We are pleased to announce the 32th  session of the CLACS Faculty Working Group on Racisms in Comparative Perspective. Barbara Weinstein (NYU) will join us to discuss her book, The Color of Modernity. Benno Alves, a Brazilian scholar visiting NYU this semester will be her discussant. Barbara chose Chapter 3 of her book for you to read.
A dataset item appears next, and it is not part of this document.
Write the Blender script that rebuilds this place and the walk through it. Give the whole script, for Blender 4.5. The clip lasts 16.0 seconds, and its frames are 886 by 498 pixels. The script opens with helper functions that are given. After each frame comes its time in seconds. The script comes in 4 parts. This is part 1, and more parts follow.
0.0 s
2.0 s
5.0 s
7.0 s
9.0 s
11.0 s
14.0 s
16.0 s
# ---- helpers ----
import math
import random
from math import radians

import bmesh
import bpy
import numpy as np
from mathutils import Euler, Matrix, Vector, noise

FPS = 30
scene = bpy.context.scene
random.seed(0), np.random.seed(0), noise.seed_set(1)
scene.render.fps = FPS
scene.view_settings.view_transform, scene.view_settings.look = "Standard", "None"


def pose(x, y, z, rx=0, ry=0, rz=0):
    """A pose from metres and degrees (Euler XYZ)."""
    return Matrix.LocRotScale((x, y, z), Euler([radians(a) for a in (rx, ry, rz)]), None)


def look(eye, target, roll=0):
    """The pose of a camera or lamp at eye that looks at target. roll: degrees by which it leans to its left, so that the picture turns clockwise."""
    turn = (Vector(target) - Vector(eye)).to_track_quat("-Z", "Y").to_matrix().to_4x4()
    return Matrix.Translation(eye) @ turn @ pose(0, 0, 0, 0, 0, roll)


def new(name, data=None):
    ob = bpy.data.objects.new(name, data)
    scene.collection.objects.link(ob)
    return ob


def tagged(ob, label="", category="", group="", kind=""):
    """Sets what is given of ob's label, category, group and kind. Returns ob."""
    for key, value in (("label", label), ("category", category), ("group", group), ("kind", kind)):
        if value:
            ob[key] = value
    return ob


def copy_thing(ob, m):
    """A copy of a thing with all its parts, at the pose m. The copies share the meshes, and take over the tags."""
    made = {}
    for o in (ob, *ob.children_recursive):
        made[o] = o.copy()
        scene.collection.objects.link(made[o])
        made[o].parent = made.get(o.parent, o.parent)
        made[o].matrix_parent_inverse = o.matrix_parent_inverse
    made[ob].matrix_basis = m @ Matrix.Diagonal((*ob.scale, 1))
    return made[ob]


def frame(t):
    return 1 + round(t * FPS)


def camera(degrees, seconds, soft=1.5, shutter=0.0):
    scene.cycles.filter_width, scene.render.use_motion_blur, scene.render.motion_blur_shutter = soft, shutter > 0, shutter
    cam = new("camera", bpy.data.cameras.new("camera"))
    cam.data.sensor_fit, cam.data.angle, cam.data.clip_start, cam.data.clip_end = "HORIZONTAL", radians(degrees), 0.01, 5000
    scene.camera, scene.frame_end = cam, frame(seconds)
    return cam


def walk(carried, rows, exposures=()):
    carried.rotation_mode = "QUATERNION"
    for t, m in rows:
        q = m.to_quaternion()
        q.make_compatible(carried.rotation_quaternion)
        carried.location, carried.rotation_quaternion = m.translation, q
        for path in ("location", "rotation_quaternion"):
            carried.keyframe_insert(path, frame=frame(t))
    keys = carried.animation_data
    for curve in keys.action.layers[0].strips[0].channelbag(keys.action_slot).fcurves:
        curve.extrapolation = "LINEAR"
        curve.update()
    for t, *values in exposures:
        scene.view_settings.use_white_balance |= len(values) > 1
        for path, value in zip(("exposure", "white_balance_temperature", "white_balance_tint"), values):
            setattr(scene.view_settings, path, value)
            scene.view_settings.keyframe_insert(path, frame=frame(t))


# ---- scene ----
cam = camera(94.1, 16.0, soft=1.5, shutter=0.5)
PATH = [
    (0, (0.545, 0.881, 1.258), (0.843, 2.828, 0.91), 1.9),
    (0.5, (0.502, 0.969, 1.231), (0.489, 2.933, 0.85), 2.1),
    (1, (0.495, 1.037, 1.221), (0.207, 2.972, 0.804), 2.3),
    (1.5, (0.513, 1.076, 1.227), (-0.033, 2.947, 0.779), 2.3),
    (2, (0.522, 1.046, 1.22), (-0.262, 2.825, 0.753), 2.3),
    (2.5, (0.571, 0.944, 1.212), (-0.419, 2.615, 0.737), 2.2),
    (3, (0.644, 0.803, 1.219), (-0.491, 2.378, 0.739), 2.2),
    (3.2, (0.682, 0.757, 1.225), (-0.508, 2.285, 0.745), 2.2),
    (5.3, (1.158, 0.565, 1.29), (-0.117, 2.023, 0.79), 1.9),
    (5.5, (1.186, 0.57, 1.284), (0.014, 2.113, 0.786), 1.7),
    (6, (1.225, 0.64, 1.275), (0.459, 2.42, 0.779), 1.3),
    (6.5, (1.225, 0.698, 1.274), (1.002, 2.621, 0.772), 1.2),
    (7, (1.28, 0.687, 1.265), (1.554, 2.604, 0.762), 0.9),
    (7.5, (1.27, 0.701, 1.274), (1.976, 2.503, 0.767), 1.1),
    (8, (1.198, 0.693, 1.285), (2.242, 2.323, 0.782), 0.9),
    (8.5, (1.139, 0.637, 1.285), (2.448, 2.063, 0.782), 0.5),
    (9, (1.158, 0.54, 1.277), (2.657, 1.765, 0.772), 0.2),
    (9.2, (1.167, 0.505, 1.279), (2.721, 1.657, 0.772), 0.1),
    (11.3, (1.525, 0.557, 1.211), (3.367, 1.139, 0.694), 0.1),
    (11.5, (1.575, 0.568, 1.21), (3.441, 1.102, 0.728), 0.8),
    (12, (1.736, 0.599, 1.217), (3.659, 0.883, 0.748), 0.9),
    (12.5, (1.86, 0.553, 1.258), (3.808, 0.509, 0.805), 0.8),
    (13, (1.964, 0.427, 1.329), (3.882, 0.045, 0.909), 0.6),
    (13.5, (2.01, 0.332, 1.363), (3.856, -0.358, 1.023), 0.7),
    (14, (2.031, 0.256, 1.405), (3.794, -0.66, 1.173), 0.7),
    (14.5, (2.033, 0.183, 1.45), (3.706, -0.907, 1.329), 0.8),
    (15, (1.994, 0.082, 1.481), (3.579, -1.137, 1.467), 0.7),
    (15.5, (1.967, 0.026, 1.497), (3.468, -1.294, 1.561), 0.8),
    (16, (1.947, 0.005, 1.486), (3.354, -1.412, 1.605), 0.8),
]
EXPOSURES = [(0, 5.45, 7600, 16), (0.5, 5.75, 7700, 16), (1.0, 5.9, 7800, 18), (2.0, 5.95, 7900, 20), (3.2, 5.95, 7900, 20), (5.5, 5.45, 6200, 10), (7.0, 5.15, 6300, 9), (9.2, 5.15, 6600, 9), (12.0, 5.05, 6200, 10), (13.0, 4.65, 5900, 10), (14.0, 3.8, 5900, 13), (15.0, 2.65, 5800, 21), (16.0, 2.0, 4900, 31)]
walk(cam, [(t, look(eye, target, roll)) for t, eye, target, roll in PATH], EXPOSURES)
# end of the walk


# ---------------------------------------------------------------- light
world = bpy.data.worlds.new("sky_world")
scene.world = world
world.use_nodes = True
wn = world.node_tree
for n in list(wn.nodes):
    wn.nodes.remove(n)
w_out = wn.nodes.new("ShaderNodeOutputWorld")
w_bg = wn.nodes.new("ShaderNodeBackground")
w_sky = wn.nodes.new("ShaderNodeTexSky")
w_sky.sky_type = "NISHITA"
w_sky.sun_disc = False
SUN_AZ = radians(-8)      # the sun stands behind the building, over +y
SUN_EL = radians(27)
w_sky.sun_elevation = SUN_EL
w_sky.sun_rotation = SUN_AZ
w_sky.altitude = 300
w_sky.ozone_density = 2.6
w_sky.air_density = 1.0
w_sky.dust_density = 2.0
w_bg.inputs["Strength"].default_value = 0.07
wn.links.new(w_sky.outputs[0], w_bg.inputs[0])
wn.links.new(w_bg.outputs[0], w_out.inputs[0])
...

In this new/old political context, discussions about race and racisms have exploded. Postraciality and the multicultural rights frame are being challenged at the core and more intensely than ever before, glimpses of proto-fascist policies and actions are on the rise.  As a working group which is part of the larger Red de Investigacion Accion Antiracista en las Americas (RAIAR), we want to continue contributing to the debate on how best to fight against this emergent racist/classist backlash. The analysis of race and racism in the Americas being done by our presenters since 2010 when Carmen Medeiros and I started the group, becomes urgent.

About the speaker:

Barbara Weinstein's research has focused on postcolonial Latin America, particularly Brazil. Her courses and publications explore questions of labor, gender, race, and political economy in regions as diverse as the Amazon, with the world's largest rainforest, and the state of São Paulo, Latin America’s leading industrial center. Weinstein’s most recent book -- The Color of Modernity: São Paulo and the Making of Race and Nation in Brazil (Duke University Press, 2015)--considers a period in Brazilian history when the state of São Paulo emerged as the nation’s dominant economic center and political force. Tracing elite and scholarly discourses in this period, she explores the way in which paulistas (natives of São Paulo), deploying highly racialized discourses, constructed a notion of São Paulo exceptionalism that produced a hierarchical, almost imperial view of the region’s position within the Brazilian nation. A principal objective of this study is to illuminate the processes by which modernity in Brazil became “racialized” and identified with “whiteness” even as elites proclaimed their nation to be a racial democracy. Weinstein earned her undergraduate degree at Princeton University and her PhD at Yale University. Before moving to NYU, she was on the faculty at Stony Brook University and the University of Maryland, and she has also taught as a Fulbright lecturer at the Universidade Estadual de Campinas (Brazil) and the Hebrew University of Jerusalem. In 2010-11 she was a resident fellow at the Radcliffe Institute for Advanced Study. Other fellowships include awards from the Fulbright-Hays Program, the John Simon Guggenheim Memorial Foundation, and the National Endowment for the Humanities. In 2007, she served as president of the American Historical Association.

This event is free and open to the public.